For the next two years I was active on my campus, working with student government and college administrators to develop awareness about the problems and to brainstorm policies that addressed them. We updated and reaffirmed the Washington College Honor Code, first established in 1976, and have continued to bolster its effectiveness in recent years. Today, our library staff teaches all first-year students about proper citation and the relationship between academic integrity and intellectual property, ideas that can prove challenging to young adults who have grown up in the "cut and paste" environment of the Internet.

Personally, I have pledged that as long as I remain active as a teacher I will never again allow myself to be complicit in cheating. At the beginning of each course I talk at length about academic integrity as a requirement of the course — a standard that I will enforce. The syllabus specifies that any written work must have an explicit honor pledge on it. For each required course paper, I distribute guidelines that include a 200-word statement about various forms of plagiarism and a notice that deliberately plagiarized papers will receive a grade of zero. Every Friday when I send students an e-mail outlining assignments for the coming week, I again remind them about signing the honor pledge on every bit of written work.

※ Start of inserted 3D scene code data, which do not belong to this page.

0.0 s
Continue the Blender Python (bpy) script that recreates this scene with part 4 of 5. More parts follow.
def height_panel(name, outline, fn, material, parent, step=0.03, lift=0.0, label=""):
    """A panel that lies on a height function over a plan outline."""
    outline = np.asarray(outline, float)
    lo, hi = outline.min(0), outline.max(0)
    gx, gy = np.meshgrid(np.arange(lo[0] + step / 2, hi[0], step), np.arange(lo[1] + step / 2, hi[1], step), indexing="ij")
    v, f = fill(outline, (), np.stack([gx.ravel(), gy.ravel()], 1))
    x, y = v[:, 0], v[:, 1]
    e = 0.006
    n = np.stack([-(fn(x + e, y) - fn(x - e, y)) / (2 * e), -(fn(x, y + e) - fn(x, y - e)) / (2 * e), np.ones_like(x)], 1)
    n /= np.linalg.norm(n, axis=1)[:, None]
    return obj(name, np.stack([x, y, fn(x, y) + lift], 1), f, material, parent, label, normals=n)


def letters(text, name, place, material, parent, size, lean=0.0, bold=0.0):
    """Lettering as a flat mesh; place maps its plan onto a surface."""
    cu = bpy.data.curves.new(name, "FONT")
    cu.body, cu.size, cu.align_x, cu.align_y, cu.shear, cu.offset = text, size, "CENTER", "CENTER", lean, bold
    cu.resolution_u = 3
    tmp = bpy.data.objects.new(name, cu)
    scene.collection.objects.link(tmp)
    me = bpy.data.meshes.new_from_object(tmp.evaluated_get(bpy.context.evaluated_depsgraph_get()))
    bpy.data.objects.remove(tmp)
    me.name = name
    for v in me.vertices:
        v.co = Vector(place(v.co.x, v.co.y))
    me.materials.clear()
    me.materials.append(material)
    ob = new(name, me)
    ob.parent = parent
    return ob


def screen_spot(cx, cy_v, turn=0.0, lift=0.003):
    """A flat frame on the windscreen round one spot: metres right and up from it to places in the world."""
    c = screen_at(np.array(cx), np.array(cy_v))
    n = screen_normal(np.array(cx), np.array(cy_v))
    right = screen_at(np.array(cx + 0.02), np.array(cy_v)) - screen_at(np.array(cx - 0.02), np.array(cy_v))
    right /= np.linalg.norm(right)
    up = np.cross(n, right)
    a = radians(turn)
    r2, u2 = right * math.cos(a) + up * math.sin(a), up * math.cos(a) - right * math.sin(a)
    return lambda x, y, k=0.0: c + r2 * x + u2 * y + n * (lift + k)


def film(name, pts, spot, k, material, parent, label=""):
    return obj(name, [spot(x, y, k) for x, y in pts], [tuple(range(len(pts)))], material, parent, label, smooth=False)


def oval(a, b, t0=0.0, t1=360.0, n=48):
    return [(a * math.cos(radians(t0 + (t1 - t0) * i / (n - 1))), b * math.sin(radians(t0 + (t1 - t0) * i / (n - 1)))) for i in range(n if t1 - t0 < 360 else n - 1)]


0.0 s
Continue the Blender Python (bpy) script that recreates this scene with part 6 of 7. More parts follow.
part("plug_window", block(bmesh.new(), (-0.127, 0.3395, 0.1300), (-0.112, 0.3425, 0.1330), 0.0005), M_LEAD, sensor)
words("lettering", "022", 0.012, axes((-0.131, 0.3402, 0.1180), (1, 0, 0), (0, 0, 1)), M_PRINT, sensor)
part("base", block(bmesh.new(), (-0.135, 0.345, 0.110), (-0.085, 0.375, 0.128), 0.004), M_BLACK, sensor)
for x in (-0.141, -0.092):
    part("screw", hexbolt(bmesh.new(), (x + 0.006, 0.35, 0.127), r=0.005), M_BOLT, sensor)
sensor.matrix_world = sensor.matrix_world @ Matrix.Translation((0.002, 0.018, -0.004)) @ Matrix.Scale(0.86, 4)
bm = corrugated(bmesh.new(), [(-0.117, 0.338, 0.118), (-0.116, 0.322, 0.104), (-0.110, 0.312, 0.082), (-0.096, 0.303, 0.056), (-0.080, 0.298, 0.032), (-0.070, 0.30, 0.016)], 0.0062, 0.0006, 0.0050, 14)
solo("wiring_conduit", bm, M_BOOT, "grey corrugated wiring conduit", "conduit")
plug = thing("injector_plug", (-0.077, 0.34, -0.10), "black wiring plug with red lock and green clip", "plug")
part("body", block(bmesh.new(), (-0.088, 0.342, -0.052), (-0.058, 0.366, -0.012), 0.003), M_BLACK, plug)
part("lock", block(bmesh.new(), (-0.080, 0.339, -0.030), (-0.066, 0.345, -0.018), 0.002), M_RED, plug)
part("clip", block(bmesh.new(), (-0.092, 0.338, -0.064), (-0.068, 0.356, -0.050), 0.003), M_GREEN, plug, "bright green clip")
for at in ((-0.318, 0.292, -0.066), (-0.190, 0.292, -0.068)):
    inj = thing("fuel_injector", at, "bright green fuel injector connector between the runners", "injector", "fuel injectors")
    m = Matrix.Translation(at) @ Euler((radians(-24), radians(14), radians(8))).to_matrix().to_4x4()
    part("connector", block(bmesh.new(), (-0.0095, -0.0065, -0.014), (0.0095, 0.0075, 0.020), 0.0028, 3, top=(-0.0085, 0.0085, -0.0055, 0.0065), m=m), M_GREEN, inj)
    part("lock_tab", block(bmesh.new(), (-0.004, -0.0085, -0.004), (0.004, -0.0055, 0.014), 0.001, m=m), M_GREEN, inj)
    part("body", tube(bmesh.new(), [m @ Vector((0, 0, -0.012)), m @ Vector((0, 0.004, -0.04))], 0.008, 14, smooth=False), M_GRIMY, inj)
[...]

While I am not so naive as to believe that signing an honor pledge necessarily means that a given paper or exam is on the up-and-up, I make it clear to students that I refuse to have complicity in their undermining of their own education. Because I know — and I need them to understand — that by taking unethical shortcuts and not truly engaging with the material to make it their own, they are cheating themselves out of the full value of their four years here.

On a wider scale, I believe that if all faculty on every campus took a more proactive, ongoing stance to encourage academic honesty, it would go a long way in cultivating a positive ethos of integrity in all of our students and, ultimately, in our society. We all know that there is a dark abyss of dishonesty in much of the business world, much of the political world and much of everyday life.

Imagine a countrywide shift in our academies to actively counter the negative ethos of academic dishonesty. Could this not gradually generate a shift to a positive ethos of integrity, not only in academic work, but in all aspects of our lives and our everyday dealings with one another? Is not integrity one of the qualities of a good citizen? And is it not the responsibility of a good teacher to cultivate an ethos of integrity in the classroom and beyond?